On Sunday, before leaving Aitutaki, we went ashore and used our scooters to go to the hotel Tamanu Beach which has WIFI for rent. Made some Skype calls home to our daughters, downloaded weather data, wrote blog posts, etc. Then we returned our scooters to the place we rented them from. After lunch the winds were finally calm enough for us to take the dinghy to the south part of the lagoon. There is an island down there called “Honeymoon Island” which is a small beautiful motu surrounded by pristine white sand beaches.
The ride south was an adventure in dodging coral heads. We even had to back up in some places to go around the shallow areas. You wouldn’t want to do this on a day where you had poor visibility. As we got closer to the motus, we could clearly see over a dozen kite surfers plying the very shallow waters over a sandy bottom near the island. Aitutaki has the best waters we’ve seen to date for kite surfing. Well behind the islands was the reef with 8-10 foot waves crashing on the southern side.
We all enjoyed walking around the island and beach-combing for shells, while watching the kite surfers enjoy their sport. Then we saw a tourist boat take a load of snorkelers out to the lagoon. We followed them and did some snorkeling among the coral heads. There were a mixture of live and dead coral as usual, and a fair number of fish. Mostly the normal coral fish, although I did see a napoleon fish briefly when I first circled around one coral head.
On Monday, a rainy morning, I went ashore to do one more Internet update on weather and to do some online banking tasks. I walked 2 miles to the same hotel, but their Internet wasn’t working. Ugh! They suggested another hotel which we had been told wouldn’t sell to non-guests. So, I tried, and they sold me a card – their model is by the megabyte, which is weird. I got the banking and a couple of Skype calls in, and then walked back to the harbor. I was a bit bummed in a way, because this other hotel was close enough for us to reach their WIFI from the anchorage.

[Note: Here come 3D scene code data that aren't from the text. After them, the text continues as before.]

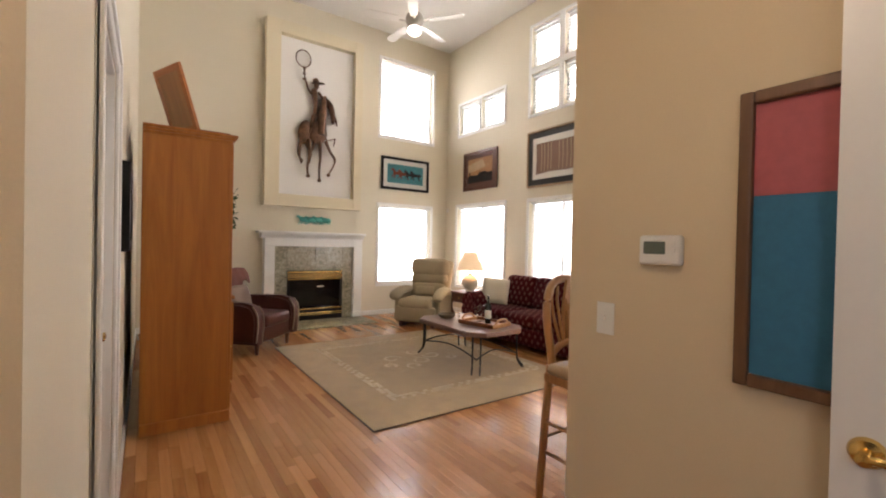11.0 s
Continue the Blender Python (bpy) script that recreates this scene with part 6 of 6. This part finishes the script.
def plank_mesh(length):
    if length not in meshes:
        bm = bmesh.new()
        w = PW / 2 - 0.0003
        e = 0.0006
        lo_ = [bm.verts.new(c) for c in ((-w, 0, -0.019), (w, 0, -0.019), (w, length - 0.001, -0.019), (-w, length - 0.001, -0.019))]
        mi = [bm.verts.new(c) for c in ((-w, 0, -e), (w, 0, -e), (w, length - 0.001, -e), (-w, length - 0.001, -e))]
        hi_ = [bm.verts.new(c) for c in ((-w + e, e, 0), (w - e, e, 0), (w - e, length - 0.001 - e, 0), (-w + e, length - 0.001 - e, 0))]
        for a, b in ((lo_, mi), (mi, hi_)):
            for i in range(4):
                bm.faces.new((a[i], a[(i + 1) % 4], b[(i + 1) % 4], b[i]))
        bm.faces.new(hi_)
        meshes[length] = mesh_of("plank", bm, M_PLANK)
    return meshes[length]


floor_ob = bpy.data.objects["floor"]
rng = random.Random(17)
near = 0
verts, faces = [], []
x = -3.1
while x < EAST:
    y = -2.0 - rng.uniform(0, 0.9)
    top_y = NORTH if x > WEST - 0.1 else 5.0
    while y < top_y:
        ln = rng.choice((0.3, 0.45, 0.6, 0.75, 0.9, 1.1))
        y0, y1 = max(y, -2.0), min(y + ln, top_y)
        cy = (y0 + y1) / 2
        hall = 1.1 < x < 3.25 and 2.2 < cy < 6.9
        if hall and near < 300 and y0 == y and y1 == y + ln:
            o = new("plank", plank_mesh(ln))
            o.parent, o.location = floor_ob, (x, y, 0)
            near += 1
        elif y1 - y0 > 0.03:
            w, e, n0 = PW / 2 - 0.0003, 0.0006, len(verts)
            verts += [(x - w, y0, -0.019), (x + w, y0, -0.019), (x + w, y1 - 0.001, -0.019), (x - w, y1 - 0.001, -0.019),
                      (x - w, y0, -e), (x + w, y0, -e), (x + w, y1 - 0.001, -e), (x - w, y1 - 0.001, -e),
                      (x - w + e, y0 + e, 0), (x + w - e, y0 + e, 0), (x + w - e, y1 - 0.001 - e, 0), (x - w + e, y1 - 0.001 - e, 0)]
            for a in (0, 4):
                for i in range(4):
                    faces.append((n0 + a + i, n0 + a + (i + 1) % 4, n0 + a + 4 + (i + 1) % 4, n0 + a + 4 + i))
            faces.append((n0 + 8, n0 + 9, n0 + 10, n0 + 11))
        y += ln
    x += PW
me = bpy.data.meshes.new("planks")
me.from_pydata(verts, [], faces)
me.materials.append(M_PLANK_FAR)
po = new("planks", me)
po.parent = floor_ob
tagged(po, kind="stuff")
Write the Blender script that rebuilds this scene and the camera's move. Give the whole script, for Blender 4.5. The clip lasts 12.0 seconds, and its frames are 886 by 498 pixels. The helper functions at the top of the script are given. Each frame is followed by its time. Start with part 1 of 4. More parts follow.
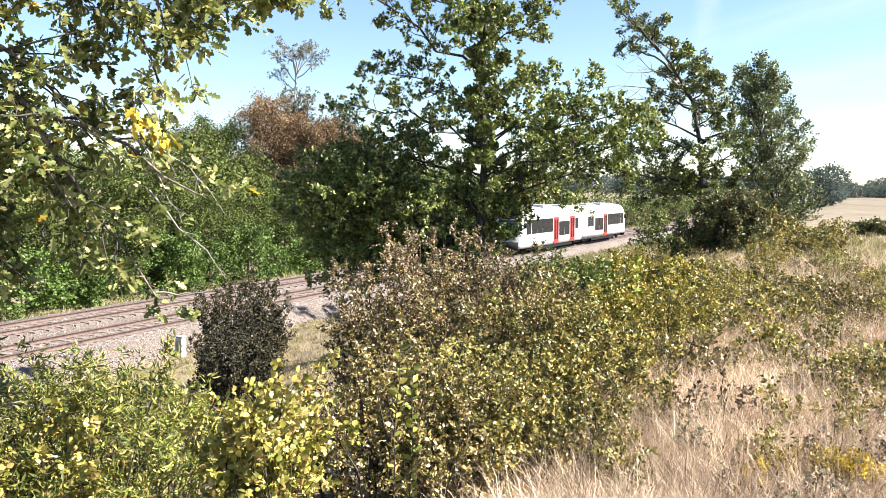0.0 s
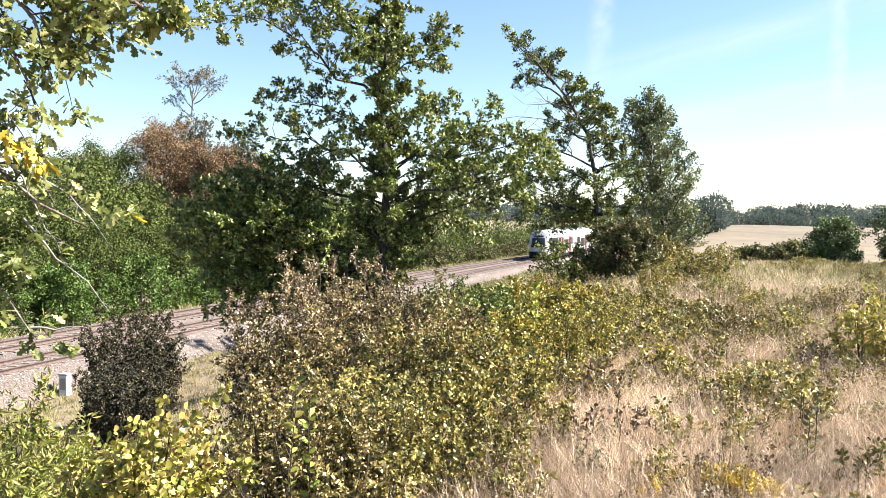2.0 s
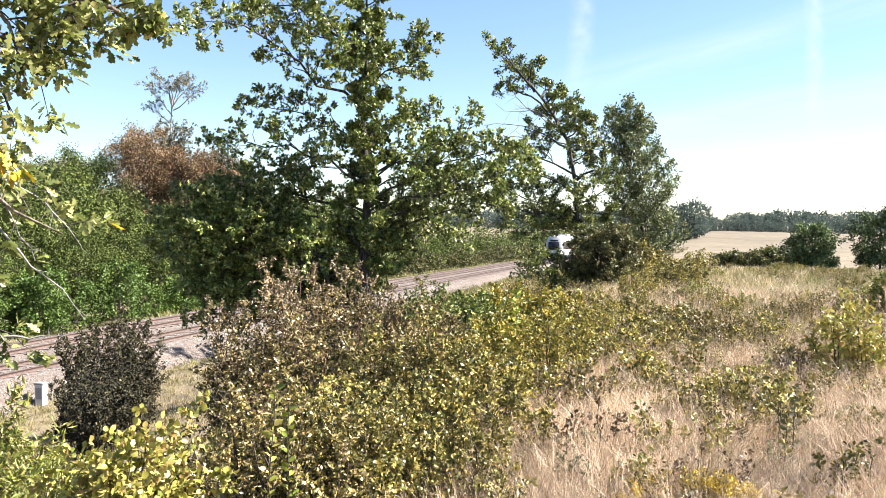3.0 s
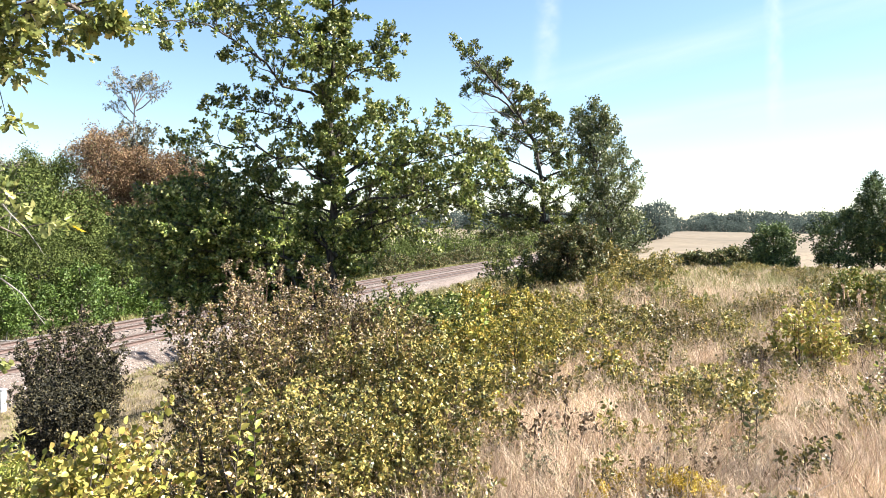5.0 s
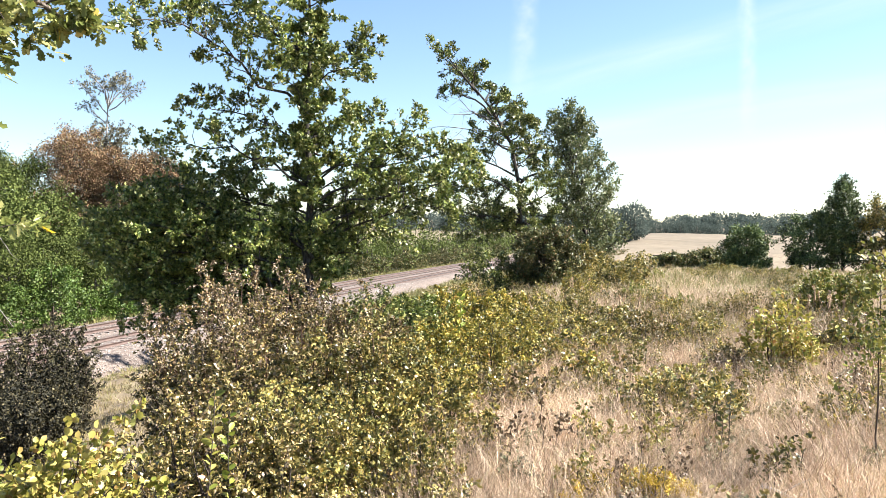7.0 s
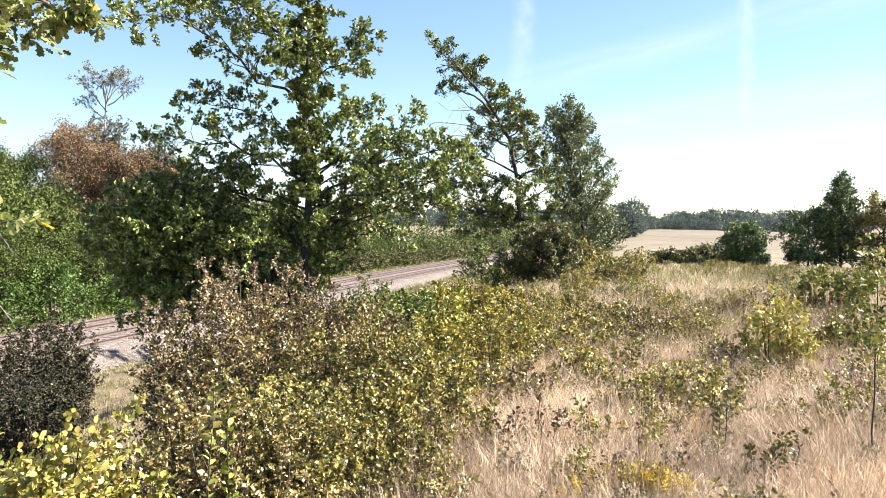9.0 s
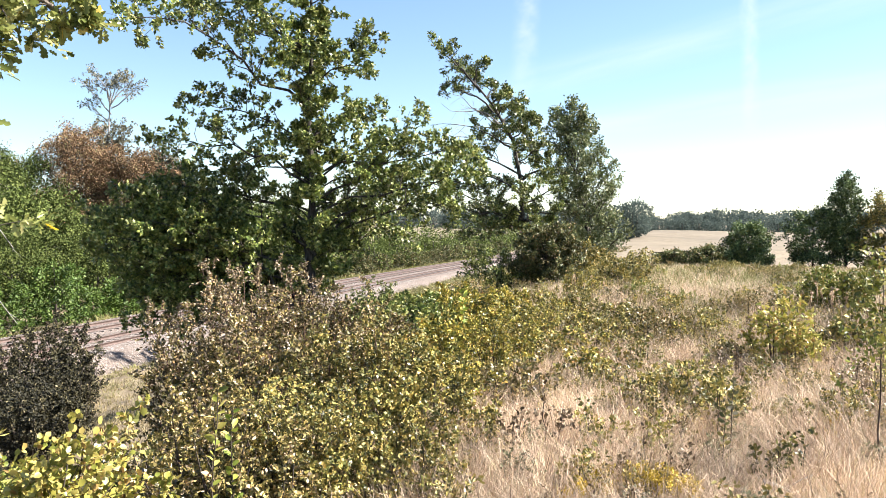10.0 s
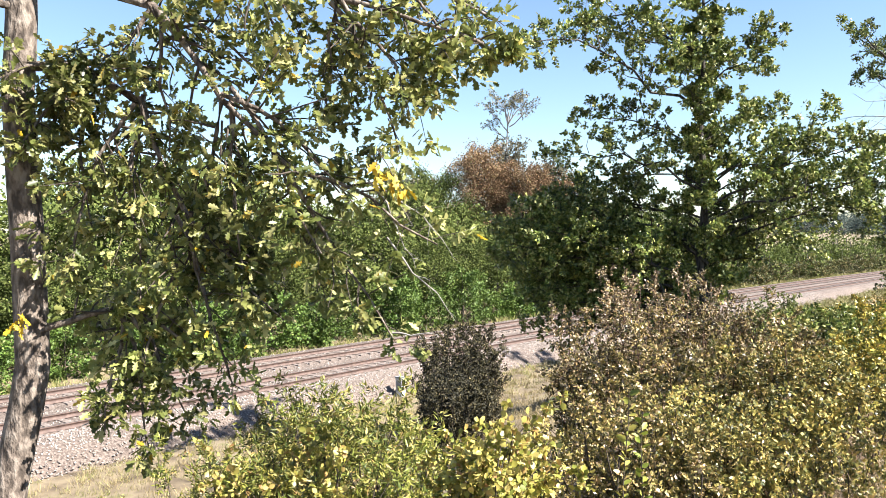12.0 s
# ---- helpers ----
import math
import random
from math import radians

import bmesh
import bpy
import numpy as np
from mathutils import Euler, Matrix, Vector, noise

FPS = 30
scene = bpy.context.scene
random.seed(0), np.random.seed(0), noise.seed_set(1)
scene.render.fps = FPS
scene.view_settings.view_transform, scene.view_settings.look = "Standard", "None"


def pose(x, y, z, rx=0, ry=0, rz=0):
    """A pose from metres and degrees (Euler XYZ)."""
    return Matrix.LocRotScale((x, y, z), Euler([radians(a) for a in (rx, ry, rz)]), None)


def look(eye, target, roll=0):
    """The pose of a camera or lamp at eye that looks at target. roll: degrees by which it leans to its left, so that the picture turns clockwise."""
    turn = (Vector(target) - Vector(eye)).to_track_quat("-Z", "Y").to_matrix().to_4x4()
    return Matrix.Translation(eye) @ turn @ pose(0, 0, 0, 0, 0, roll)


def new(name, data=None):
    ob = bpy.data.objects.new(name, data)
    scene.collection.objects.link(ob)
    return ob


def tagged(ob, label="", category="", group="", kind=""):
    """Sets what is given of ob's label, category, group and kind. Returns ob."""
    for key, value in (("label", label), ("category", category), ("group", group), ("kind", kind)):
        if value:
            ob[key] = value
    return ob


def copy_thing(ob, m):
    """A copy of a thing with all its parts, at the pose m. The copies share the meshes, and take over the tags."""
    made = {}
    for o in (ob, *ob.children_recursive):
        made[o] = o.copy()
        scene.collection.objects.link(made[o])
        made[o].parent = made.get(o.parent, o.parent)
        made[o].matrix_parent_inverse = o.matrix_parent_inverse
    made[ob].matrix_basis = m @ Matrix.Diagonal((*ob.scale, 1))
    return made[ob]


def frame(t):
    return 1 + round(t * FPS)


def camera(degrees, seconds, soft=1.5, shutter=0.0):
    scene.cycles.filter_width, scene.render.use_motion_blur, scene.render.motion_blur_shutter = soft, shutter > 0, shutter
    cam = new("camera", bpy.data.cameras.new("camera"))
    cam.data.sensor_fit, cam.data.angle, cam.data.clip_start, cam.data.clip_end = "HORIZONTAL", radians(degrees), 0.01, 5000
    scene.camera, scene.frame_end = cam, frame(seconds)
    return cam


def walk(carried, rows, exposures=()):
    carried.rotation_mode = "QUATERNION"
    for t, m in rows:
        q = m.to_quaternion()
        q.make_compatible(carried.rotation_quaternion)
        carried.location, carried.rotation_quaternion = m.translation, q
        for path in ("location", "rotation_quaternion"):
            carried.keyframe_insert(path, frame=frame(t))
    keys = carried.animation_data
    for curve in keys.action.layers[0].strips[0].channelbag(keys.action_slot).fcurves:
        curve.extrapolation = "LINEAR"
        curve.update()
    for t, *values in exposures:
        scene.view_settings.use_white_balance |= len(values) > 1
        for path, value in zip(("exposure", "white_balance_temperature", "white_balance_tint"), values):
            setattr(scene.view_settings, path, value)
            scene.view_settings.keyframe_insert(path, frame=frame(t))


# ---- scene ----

Next I went to customs to clear out. The Cook Islands really love having fees for everything. I had to pay (in NZ$) $50 for customs, $5/night for the anchorage, $20 for agriculture, and $20 for health. And, we still have to pay a $55/person departure tax before we leave the Cooks.
We waited until 1:30 to leave when the tide was higher. There was an approaching squall, but we got out the pass (without incident) before the squall arrived. We soon had our sails raised (with a single reef) and had a pleasant sail down the coast, and missing the squall entirely. But, once we got around the southern tip of the lagoon, we were exposed to the seas. The winds were higher than forecasted, and there were other squalls – which weren’t in the forecast. So, it was a bumpy ride. Bumpy enough that for the first time since he joined us, Jason got seasick. We double-reefed before sunset to ease the ride and for safety.
Fortunatley, during the course of the night, the winds eased and after midnight the skies cleared of clouds. By dawn, we had Rarotonga in sight. We shook out the reefs in the sails and sailed in at about 8 knots. We were keeping an eye out for whales, but didn’t see any. By 11 AM we were ready to enter the harbor at Rarotonga. We hailed some boats we heard on VHF, and heard there would be room for us. By 11:30 we were med-moored to the wharf between two boats we had seen in Bora Bora, thanks to help from their crews. After we got tied up, the other boaters asked us if we saw the whales. There were several nearby apparently. One of the other boats that arrived before us had seen three of them breech on his way in.
Rarotonga is a beautiful island with much more rugged terrain than I expected. The harbor is right near a town with lots of shops and stores. Scooters are cheap here as well. We look forward to a few days exploring this beautiful place. And, we hope to see the whales too!